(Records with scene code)
— BEGIN —
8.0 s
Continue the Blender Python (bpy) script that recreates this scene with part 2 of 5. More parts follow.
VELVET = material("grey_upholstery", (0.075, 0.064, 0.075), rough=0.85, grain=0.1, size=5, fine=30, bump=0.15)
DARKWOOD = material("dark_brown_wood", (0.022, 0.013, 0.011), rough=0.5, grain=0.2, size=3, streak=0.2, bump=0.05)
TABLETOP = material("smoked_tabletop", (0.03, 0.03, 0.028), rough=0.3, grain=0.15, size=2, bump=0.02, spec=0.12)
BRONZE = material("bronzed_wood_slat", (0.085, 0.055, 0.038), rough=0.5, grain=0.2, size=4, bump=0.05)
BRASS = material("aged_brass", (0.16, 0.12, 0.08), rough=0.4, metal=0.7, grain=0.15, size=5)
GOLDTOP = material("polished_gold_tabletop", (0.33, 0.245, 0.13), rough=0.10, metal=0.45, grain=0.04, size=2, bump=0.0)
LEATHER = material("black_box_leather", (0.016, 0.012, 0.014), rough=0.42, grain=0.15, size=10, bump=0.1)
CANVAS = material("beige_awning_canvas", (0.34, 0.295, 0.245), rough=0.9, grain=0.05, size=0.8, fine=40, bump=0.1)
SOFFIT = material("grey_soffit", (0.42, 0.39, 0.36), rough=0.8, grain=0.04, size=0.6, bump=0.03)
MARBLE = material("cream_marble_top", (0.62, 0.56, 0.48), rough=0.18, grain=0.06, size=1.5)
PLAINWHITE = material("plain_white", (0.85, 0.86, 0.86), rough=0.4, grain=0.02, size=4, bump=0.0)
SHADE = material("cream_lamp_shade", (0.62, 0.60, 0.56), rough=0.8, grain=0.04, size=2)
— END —
— BEGIN —
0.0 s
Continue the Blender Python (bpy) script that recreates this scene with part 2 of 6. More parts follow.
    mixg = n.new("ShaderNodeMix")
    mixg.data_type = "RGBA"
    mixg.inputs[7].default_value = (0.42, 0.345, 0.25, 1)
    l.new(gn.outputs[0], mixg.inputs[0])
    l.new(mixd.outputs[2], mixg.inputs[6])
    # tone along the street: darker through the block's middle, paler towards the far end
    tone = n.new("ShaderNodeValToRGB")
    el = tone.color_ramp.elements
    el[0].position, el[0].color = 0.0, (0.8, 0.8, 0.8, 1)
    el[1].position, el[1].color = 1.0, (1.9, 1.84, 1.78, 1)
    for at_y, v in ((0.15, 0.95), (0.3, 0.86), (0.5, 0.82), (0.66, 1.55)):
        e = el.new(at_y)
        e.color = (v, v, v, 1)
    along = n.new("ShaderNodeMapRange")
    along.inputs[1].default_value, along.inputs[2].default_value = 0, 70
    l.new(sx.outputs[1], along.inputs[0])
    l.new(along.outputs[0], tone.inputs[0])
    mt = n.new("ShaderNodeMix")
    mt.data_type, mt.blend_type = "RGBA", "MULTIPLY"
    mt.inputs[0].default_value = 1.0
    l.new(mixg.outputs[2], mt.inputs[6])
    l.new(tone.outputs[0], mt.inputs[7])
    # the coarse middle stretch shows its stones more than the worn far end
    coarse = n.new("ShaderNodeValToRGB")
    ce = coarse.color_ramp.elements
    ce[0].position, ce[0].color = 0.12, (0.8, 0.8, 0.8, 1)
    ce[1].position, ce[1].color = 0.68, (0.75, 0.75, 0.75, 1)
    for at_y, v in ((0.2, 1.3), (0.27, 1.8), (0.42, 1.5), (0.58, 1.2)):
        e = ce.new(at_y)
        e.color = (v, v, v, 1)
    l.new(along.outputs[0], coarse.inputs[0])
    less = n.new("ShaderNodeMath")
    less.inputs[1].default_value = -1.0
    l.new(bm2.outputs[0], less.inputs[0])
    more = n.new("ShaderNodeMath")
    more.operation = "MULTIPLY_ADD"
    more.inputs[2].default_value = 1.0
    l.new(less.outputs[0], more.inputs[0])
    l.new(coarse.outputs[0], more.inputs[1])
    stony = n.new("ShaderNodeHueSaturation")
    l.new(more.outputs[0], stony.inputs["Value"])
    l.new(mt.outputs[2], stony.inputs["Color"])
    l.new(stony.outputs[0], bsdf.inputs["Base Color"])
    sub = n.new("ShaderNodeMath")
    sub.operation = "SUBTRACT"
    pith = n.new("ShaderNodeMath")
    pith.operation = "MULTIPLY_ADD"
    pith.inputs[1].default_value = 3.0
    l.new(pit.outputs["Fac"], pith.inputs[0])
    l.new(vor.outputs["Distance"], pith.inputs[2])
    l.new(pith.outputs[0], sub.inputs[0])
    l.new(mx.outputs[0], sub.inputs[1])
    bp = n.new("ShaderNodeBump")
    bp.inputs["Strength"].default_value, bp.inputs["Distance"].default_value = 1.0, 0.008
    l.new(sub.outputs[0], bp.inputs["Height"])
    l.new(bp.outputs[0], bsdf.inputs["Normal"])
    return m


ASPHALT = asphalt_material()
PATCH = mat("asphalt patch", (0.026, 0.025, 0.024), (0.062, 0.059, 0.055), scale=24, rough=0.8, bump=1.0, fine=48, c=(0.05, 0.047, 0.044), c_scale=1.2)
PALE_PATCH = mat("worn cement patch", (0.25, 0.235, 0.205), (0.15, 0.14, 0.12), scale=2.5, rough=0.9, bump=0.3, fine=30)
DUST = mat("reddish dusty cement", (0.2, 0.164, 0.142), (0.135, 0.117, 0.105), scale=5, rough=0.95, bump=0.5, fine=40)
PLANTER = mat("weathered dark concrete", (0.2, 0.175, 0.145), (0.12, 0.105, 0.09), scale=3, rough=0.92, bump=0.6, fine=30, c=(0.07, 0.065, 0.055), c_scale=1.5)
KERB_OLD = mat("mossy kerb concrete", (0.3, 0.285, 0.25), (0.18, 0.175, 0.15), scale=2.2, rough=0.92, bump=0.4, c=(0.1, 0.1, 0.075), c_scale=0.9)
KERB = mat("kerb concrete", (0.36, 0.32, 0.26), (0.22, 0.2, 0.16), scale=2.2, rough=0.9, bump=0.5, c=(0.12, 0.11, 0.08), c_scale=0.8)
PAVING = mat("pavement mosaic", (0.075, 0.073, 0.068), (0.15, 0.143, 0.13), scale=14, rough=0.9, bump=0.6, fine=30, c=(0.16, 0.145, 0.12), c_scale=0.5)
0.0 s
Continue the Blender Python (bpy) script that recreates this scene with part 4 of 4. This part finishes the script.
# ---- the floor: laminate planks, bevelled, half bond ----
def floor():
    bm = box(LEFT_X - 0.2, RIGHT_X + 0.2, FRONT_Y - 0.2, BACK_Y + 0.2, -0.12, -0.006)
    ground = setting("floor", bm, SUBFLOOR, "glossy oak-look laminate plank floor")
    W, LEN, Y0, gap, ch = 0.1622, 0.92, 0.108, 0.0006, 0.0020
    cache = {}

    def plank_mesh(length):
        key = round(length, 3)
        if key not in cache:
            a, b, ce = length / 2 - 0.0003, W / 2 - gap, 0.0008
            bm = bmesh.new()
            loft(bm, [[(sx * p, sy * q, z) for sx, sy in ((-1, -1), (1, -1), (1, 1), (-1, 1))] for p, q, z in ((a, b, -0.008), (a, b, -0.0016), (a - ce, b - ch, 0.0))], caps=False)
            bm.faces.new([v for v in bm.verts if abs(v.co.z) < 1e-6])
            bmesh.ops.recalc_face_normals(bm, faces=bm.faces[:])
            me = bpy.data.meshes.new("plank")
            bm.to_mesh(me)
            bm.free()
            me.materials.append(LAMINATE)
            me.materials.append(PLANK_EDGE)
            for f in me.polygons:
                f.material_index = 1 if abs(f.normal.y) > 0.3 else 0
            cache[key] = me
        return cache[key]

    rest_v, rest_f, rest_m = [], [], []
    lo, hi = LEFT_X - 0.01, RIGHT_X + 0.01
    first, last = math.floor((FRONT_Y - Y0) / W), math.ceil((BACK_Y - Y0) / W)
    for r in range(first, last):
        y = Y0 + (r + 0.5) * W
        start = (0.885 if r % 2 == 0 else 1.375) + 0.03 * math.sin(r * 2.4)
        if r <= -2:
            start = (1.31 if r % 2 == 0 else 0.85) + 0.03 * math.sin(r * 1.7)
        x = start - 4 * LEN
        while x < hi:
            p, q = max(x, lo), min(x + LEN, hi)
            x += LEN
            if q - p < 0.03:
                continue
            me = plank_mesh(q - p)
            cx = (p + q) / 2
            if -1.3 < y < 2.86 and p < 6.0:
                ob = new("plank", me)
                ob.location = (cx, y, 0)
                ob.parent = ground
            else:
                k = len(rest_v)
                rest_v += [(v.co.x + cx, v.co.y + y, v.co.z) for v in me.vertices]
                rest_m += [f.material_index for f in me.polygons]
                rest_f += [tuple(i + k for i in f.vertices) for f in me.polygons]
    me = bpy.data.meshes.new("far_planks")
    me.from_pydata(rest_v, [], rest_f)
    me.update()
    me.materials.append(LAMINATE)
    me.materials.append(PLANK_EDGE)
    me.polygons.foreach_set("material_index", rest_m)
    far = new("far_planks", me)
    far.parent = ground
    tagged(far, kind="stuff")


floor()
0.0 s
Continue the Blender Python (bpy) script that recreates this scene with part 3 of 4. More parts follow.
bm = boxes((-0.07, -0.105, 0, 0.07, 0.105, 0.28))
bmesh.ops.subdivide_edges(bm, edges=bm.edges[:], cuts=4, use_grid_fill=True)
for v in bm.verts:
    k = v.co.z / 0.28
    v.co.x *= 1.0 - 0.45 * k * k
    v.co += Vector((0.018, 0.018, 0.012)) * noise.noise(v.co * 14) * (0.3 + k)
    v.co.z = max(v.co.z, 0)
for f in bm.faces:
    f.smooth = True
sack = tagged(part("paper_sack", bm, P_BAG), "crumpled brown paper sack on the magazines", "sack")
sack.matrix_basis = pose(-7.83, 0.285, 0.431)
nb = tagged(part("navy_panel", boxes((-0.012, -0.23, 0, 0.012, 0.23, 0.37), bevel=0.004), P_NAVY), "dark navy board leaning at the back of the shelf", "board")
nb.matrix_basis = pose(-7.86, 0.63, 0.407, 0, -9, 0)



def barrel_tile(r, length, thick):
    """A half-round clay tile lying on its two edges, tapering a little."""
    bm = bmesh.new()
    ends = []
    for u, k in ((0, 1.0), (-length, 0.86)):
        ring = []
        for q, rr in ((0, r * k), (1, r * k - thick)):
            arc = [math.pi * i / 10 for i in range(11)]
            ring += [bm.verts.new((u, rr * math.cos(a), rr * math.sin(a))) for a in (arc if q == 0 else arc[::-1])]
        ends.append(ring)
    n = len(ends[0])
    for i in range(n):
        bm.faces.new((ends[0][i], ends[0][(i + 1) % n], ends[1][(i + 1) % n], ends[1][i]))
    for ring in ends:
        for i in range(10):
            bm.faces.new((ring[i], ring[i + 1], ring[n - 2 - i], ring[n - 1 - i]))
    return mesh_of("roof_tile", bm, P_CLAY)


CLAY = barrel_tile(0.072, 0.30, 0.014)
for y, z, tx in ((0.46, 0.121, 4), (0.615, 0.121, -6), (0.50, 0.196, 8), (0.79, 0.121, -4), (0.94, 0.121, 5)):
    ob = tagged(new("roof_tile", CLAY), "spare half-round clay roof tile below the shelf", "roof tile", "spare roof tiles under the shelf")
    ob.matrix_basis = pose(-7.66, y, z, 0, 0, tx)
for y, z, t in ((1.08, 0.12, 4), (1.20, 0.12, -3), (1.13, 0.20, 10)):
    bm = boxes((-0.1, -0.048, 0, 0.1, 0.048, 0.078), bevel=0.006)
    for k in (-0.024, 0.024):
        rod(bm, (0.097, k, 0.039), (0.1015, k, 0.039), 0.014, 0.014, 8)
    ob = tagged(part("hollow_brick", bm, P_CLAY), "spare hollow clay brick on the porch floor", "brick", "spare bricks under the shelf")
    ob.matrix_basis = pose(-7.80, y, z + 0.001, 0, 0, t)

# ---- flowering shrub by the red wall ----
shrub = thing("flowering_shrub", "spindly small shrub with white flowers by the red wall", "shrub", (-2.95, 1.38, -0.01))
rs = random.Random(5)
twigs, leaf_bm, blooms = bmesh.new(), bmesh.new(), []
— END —
— BEGIN —
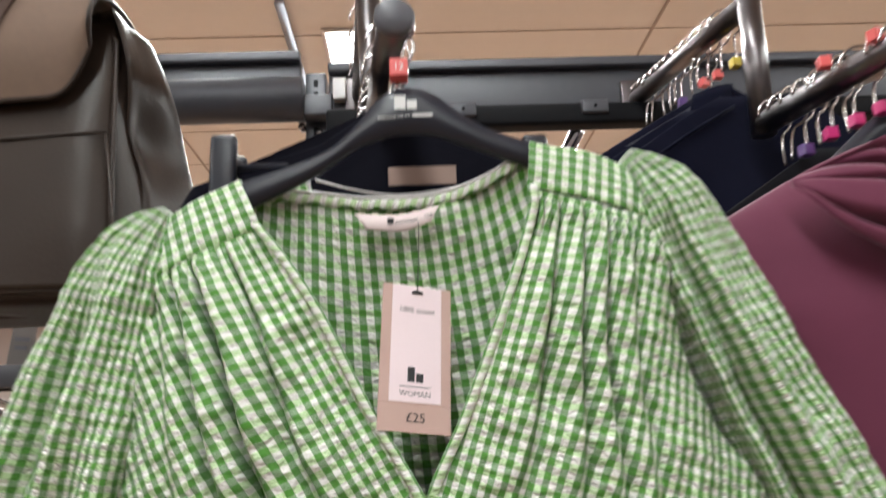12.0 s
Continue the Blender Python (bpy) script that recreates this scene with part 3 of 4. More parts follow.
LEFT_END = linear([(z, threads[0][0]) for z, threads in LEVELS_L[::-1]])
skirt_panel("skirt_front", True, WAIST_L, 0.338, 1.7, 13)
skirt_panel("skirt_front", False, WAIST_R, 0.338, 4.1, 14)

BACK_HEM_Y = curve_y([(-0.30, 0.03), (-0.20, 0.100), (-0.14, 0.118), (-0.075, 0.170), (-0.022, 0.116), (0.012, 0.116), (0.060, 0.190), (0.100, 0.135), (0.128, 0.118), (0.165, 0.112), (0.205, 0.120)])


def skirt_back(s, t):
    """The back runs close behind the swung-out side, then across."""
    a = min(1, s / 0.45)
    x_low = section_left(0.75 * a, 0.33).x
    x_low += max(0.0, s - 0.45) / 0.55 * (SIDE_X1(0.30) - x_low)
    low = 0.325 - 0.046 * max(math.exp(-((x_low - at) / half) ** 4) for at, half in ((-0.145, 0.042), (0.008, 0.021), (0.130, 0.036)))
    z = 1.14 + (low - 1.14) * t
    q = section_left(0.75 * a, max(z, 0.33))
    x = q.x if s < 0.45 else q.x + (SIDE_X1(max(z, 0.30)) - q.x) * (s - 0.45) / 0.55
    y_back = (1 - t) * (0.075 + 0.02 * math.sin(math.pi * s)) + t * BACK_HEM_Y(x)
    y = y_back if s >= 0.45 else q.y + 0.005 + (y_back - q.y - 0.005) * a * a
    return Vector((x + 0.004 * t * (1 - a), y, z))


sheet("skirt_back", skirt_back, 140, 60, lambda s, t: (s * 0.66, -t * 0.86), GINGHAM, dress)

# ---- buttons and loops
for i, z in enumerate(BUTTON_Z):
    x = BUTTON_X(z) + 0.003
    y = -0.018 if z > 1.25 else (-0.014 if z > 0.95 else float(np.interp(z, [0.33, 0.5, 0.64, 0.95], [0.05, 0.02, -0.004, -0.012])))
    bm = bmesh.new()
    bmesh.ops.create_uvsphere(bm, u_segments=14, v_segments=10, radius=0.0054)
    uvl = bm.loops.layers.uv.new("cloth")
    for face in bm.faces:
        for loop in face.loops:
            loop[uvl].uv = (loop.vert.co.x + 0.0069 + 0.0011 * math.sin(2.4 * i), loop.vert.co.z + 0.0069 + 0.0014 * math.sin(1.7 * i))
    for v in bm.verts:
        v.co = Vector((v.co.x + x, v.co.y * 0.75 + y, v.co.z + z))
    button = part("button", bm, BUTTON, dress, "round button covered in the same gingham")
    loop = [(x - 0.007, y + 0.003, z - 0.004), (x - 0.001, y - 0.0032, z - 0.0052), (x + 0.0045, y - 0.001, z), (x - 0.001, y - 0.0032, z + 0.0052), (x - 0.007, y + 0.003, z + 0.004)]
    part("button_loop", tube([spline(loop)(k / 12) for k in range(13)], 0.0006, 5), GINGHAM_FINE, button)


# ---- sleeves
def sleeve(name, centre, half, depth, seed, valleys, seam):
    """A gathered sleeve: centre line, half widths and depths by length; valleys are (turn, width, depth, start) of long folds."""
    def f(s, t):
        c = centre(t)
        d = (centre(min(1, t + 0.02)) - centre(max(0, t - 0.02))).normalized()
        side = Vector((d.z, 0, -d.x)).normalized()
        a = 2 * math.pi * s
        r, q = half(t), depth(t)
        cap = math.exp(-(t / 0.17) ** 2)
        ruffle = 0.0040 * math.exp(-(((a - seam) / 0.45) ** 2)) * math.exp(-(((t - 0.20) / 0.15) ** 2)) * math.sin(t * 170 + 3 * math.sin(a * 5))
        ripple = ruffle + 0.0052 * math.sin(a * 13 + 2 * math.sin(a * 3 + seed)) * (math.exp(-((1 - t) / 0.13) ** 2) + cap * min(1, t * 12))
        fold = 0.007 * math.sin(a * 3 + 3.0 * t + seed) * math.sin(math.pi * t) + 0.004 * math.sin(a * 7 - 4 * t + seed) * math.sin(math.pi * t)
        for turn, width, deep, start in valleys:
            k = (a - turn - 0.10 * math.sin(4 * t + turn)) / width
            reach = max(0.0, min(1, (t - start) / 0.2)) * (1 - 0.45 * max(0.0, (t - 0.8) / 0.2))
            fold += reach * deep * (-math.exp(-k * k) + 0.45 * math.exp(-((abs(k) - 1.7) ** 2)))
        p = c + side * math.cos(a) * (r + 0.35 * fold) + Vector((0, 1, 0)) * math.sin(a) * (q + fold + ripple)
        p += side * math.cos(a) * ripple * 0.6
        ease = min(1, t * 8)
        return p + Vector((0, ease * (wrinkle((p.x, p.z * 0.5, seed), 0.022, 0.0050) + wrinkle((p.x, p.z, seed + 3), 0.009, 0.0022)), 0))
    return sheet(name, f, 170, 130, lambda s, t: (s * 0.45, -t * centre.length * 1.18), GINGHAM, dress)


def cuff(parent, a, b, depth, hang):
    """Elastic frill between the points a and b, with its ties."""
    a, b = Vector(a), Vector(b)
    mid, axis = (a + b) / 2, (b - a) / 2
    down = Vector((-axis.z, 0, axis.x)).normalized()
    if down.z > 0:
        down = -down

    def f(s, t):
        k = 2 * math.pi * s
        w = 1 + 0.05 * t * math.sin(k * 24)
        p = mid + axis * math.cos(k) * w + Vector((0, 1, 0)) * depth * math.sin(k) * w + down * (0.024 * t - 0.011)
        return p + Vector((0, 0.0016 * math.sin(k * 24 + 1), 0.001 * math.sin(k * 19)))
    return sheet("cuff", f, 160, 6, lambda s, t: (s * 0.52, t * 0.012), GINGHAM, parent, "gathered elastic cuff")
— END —
GIVEN INSTRUCTION: Go through the listing above and list every line that has the word "Python".

TASK RESPONSE:
Continue the Blender Python (bpy) script that recreates this scene with part 2 of 5. More parts follow.
Continue the Blender Python (bpy) script that recreates this scene with part 2 of 6. More parts follow.
Continue the Blender Python (bpy) script that recreates this scene with part 4 of 4. This part finishes the script.
Continue the Blender Python (bpy) script that recreates this scene with part 3 of 4. More parts follow.
Continue the Blender Python (bpy) script that recreates this scene with part 3 of 4. More parts follow.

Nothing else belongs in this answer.